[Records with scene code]
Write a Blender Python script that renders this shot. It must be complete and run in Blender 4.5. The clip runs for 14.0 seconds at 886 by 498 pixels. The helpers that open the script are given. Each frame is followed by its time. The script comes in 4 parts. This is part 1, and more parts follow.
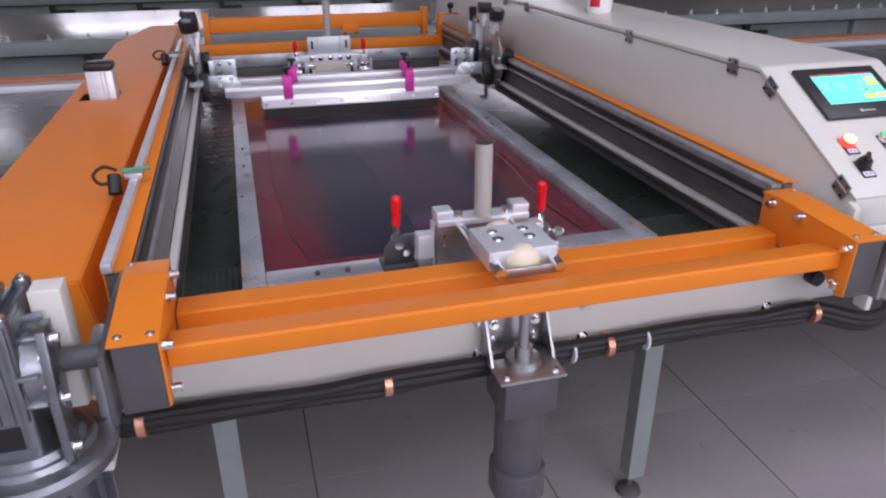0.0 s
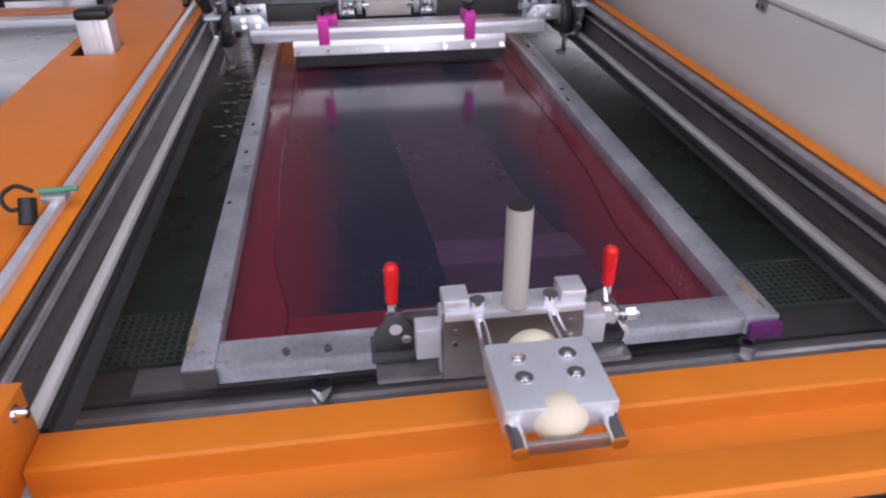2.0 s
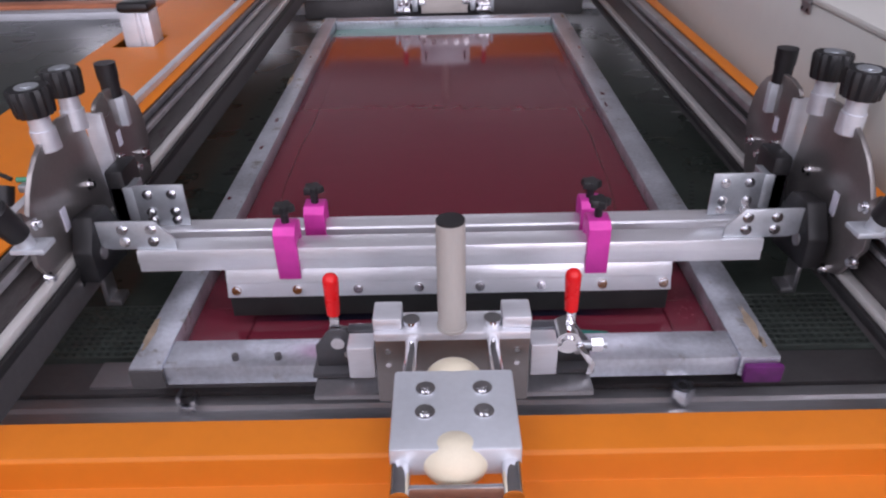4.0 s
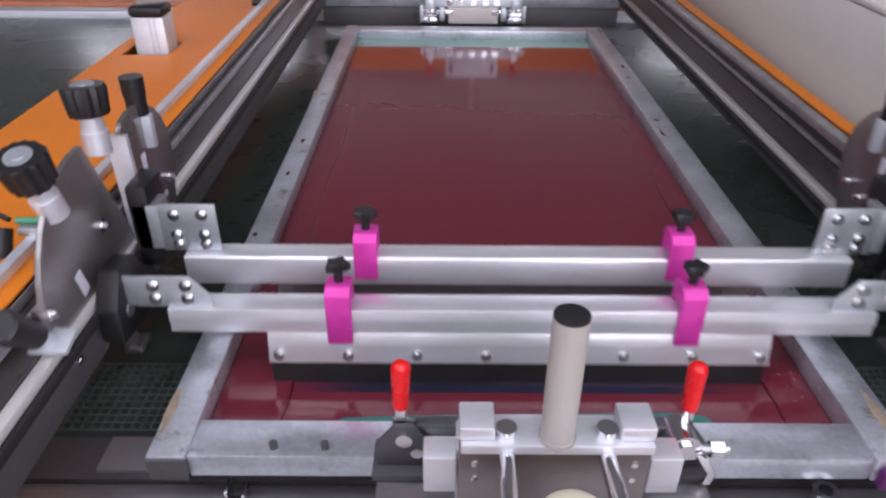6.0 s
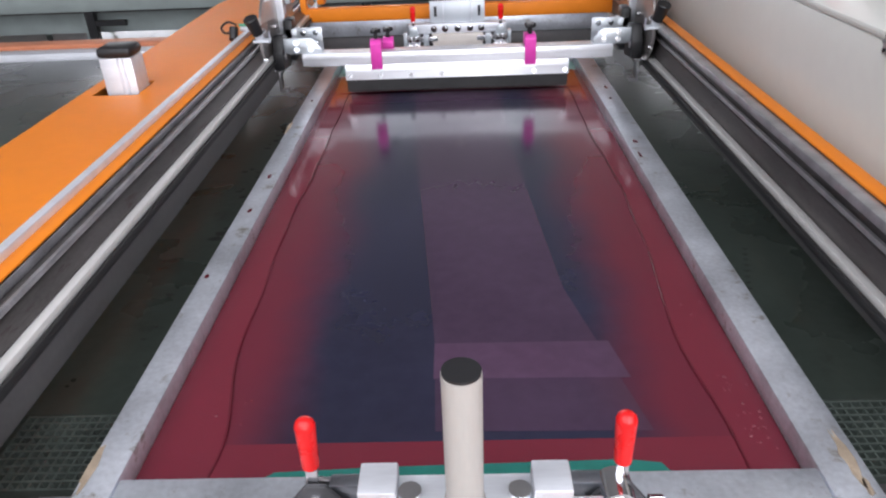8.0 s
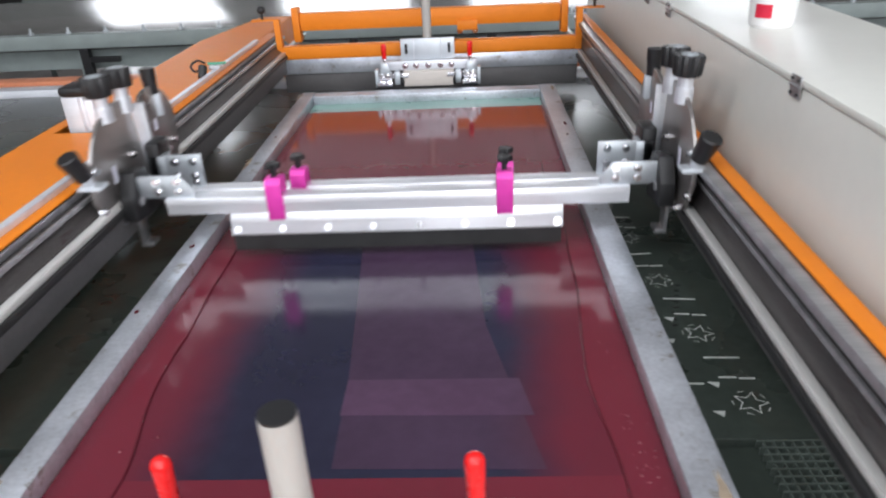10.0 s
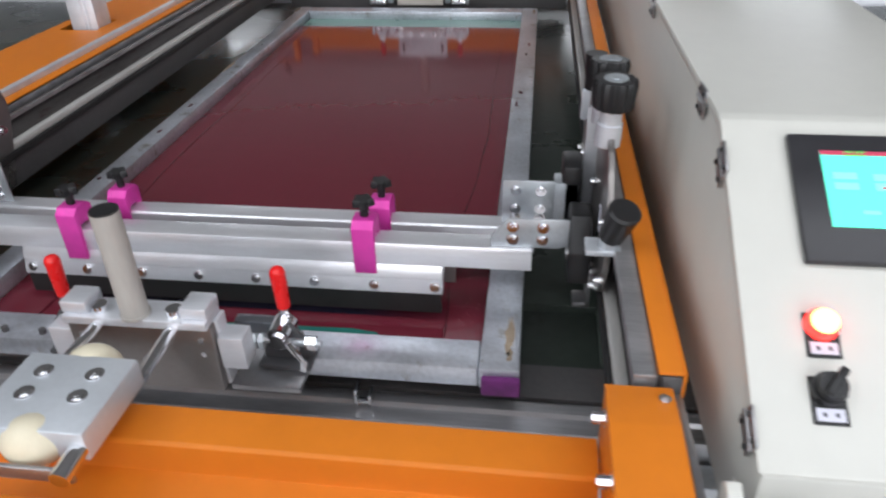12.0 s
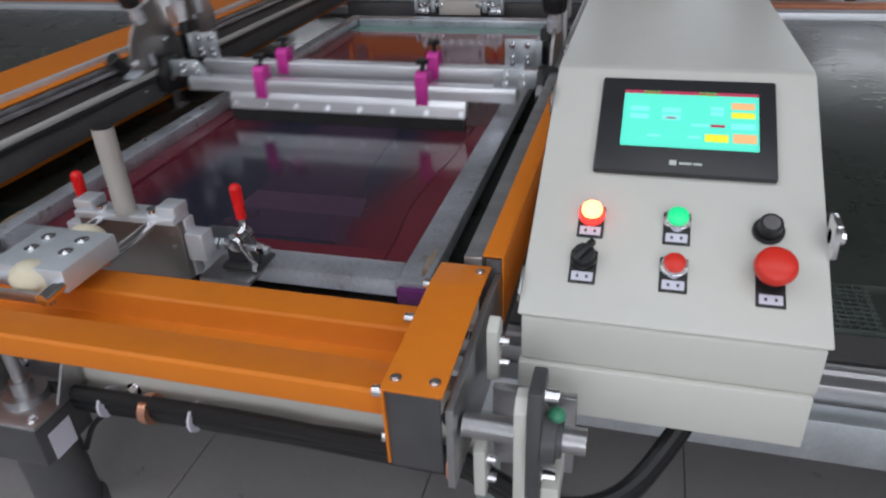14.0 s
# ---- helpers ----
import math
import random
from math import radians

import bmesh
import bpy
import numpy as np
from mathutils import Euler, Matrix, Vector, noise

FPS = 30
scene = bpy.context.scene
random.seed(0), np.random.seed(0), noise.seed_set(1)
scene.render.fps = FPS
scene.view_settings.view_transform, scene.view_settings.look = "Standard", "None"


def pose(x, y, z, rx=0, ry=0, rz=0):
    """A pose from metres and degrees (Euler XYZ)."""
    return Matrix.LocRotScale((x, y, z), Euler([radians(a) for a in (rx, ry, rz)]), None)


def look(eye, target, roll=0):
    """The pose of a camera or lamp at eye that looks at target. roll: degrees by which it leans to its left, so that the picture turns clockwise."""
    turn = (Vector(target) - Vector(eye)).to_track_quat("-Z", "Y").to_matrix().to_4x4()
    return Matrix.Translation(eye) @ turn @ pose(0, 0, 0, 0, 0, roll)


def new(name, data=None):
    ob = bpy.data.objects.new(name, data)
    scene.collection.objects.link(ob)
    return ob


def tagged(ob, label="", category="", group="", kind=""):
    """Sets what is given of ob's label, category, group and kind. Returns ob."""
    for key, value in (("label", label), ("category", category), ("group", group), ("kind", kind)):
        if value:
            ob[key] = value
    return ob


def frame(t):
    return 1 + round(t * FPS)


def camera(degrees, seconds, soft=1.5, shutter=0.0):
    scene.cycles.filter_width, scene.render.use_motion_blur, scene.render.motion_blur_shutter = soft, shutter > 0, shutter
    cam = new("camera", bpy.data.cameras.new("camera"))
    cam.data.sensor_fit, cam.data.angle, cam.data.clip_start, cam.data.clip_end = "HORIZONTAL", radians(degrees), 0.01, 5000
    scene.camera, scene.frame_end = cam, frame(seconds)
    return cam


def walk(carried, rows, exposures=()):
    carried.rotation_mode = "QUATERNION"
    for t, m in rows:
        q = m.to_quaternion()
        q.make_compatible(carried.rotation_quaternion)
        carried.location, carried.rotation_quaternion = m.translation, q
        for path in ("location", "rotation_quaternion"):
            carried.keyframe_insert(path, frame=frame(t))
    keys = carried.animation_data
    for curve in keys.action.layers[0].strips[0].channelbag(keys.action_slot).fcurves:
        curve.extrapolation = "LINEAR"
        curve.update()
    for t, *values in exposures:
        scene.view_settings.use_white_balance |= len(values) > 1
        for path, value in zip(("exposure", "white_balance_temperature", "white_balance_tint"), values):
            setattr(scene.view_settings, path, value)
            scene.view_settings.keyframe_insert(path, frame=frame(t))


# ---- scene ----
...
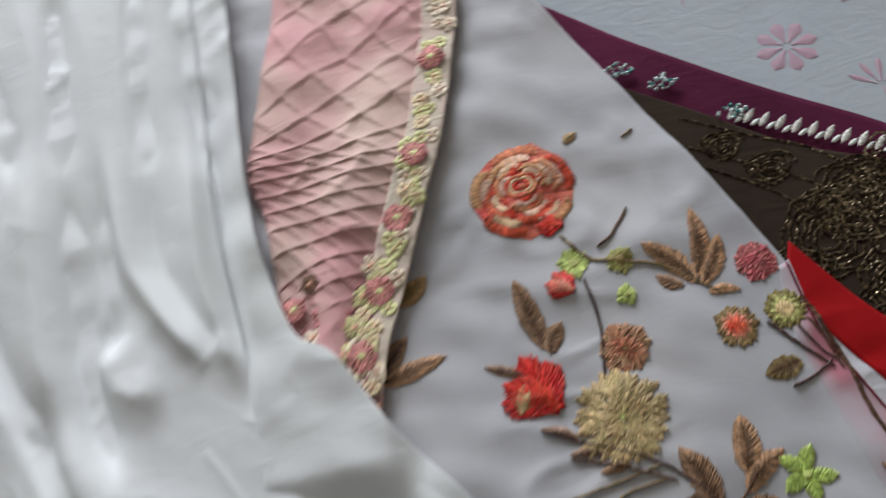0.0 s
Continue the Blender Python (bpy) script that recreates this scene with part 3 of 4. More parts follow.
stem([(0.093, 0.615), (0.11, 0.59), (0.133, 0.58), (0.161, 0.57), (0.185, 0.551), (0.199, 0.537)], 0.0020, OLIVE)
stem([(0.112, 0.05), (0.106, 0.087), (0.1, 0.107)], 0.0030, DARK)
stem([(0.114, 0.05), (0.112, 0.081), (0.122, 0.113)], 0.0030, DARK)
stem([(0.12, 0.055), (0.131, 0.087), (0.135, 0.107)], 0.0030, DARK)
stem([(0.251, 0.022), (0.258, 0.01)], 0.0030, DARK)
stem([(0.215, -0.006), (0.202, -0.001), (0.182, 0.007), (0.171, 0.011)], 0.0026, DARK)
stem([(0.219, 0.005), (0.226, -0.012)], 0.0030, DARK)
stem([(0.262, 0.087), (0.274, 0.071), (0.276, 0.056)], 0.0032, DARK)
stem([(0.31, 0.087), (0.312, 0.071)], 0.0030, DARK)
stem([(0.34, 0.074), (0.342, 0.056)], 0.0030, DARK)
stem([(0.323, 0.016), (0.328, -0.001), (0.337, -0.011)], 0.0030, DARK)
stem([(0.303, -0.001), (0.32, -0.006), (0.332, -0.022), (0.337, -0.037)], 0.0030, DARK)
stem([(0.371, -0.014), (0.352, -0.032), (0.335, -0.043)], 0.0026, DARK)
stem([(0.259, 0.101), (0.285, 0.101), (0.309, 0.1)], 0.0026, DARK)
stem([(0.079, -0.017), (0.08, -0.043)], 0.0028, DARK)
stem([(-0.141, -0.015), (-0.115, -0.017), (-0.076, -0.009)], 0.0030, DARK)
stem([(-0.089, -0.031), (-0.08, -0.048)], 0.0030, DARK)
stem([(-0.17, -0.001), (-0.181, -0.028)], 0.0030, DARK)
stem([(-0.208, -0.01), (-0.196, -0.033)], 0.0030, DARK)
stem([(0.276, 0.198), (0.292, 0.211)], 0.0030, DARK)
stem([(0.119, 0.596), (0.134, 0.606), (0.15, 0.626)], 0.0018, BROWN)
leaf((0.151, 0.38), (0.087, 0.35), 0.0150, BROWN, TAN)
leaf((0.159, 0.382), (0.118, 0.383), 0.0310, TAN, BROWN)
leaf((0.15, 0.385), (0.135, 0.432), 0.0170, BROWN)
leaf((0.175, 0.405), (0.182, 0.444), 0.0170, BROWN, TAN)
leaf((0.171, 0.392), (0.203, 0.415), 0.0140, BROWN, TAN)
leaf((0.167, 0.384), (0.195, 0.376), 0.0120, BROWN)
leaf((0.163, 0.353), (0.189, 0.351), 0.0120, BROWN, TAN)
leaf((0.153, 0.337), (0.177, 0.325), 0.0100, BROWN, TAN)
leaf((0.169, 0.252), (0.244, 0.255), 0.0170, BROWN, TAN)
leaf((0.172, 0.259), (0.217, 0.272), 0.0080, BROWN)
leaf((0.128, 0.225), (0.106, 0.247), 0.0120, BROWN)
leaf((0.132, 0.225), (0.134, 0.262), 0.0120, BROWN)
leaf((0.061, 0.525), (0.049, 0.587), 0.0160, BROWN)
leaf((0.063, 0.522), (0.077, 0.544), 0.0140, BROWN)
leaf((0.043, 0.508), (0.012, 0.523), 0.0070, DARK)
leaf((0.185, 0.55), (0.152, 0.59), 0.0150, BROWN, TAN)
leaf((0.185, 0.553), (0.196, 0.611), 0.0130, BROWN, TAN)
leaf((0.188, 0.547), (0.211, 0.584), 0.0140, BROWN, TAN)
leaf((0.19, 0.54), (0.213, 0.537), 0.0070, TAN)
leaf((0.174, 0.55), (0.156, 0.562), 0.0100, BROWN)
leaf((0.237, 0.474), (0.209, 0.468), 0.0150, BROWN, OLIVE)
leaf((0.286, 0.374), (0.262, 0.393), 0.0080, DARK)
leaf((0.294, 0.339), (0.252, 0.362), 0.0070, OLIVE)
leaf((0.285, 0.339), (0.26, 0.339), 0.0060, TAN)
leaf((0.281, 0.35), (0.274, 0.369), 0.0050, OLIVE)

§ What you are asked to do
Pick out the lines above that hold the string "import" and show them.

§ The reply
import math
import random
from math import radians
import bmesh
import bpy
import numpy as np
from mathutils import Euler, Matrix, Vector, noise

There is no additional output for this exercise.